Lo stesso Thomas torna alla carica sul tema dopo la strage di Madrid
dell’11 marzo 2004. «È stata al Qaeda», dice in un’intervista al
settimanale colombiano El Espectador. «I detonatori e la somiglianza con
l’attacco dell’11 settembre del 2001 a New York fanno pensare che sia
stato il gruppo terrorista islamico. Secondo tutte le agenzie di
intelligence l’Eta non ha il potere o la capacità per realizzare
attacchi di questo tipo. Ma può anche essere che un piccolo gruppo di
estremisti dell’Eta, fanatici se si vuole, come alcuni delle Farc,
abbiano lavorato con al Qaeda fornendole l’esperienza, il denaro e forse
anche le tattiche». Quella della cooperazione tra al Qaeda e Eta, come
terza ipotesi, è citata anche dal sottosegretario all’Interno Alfredo
Mantovano su Radio anch’io, il giorno successivo alla strage. E il
Sunday Times del 14 marzo fa riferimento a informazioni di un ex membro
di al Qaeda residente a Berlino e di nazionalità britannica per
sostenere la tesi che alcuni membri dell’Eta si sarebbero addestrati nei
campi organizzati da bin Laden sulle montagne di Tora Bora. Lo stesso
servizio riferisce anche i sospetti dell’intelligence britannica, sulla
possibilità che un gruppo dell’Eta abbia fornito appoggio logistico ed
esplosivo per gli attentati di Madrid.
L’ipotesi di cooperazione
Sulla possibilità che la strage di Madrid sia stato il primo clamoroso
esempio di cooperazione tra integralismo islamico e un terrorismo
“storico” europeo, tuttavia, le indagini non hanno ancora rilevato alcun
riscontro oggettivo. Di più: in un’intervista all’Ansa lo sceicco Omar
Bakri Mohammed, oriundo siriano residente a Londra da 11 anni e leader
di un gruppo considerato vicino ad al Qaeda, rivendica l’attentato di
Madrid per il gruppo di bin Laden, e preannuncia anche all’Italia un
micidiale attentato indicato col nome sinistro di «fumo dello squadrone
della morte» se non ritirerà le sue forze «dai paesi musulmani». Giudica
però «semplicemente impossibile» ogni ipotesi di alleanza tra il gruppo
di bin Laden e non islamici. «Anche se è un’organizzazione molto
ramificata – spiega – al Qaeda non vuole assolutamente avere relazioni
con persone che non siano musulmani. Tanto più che solo pochi musulmani
possono combattere la guerra santa, quelli puri che non bevono e non
fumano e che rispettano pienamente i comandi dell’Islam».
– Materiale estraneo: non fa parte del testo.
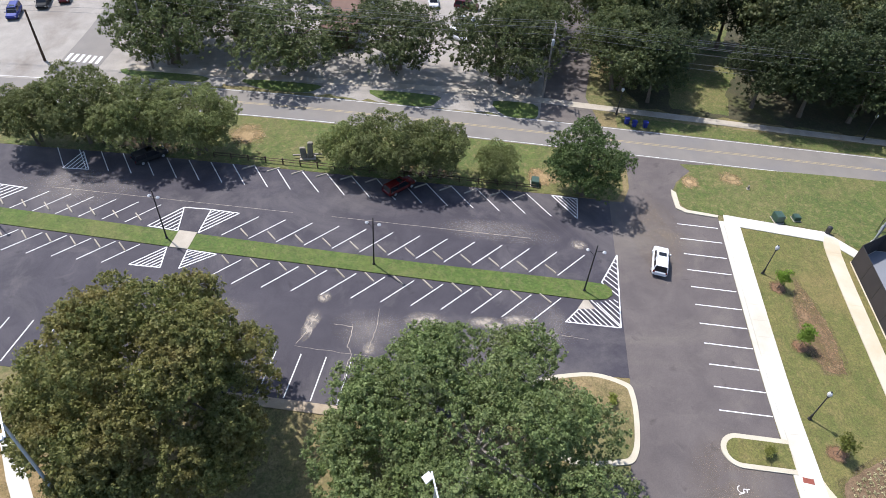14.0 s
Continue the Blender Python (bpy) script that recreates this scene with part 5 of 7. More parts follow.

D’altra parte, quando il 17 novembre del 2003 la Lioce è tornata a
parlare della sua proposta di alleanza con il “proletariato islamico”,
pur ribadendo l’ammirazione per il colpo dell’11 settembre è sembrata
fare riferimento come interlocutore piuttosto a un panarabismo stile
Baath che non all’integralismo. «L’aggressione all’Iraq prima ha dovuto
scontrarsi con la strenua resistenza all’invasione delle forze
dell’esercito nazionale poi ha dovuto fare i conti con la determinazione
delle dirigenze politiche irachene, con la valorosa resistenza e la
capacità di preparare la clandestinizzazione della lotta irachena in
chiave nazionalista e antimperialista». «Sul piano internazionale gli
Usa hanno dovuto reagire alla perdita del potere deterrente subita con
gli attacchi al World Trade Center e al Pentagono e questo ha accelerato
il loro disegno politico di consolidamento in Medio Oriente». E i
contatti tra terrorismi di matrice marxista e/o nazionalista europei e
mediorientali sono tutto, tranne che una novità.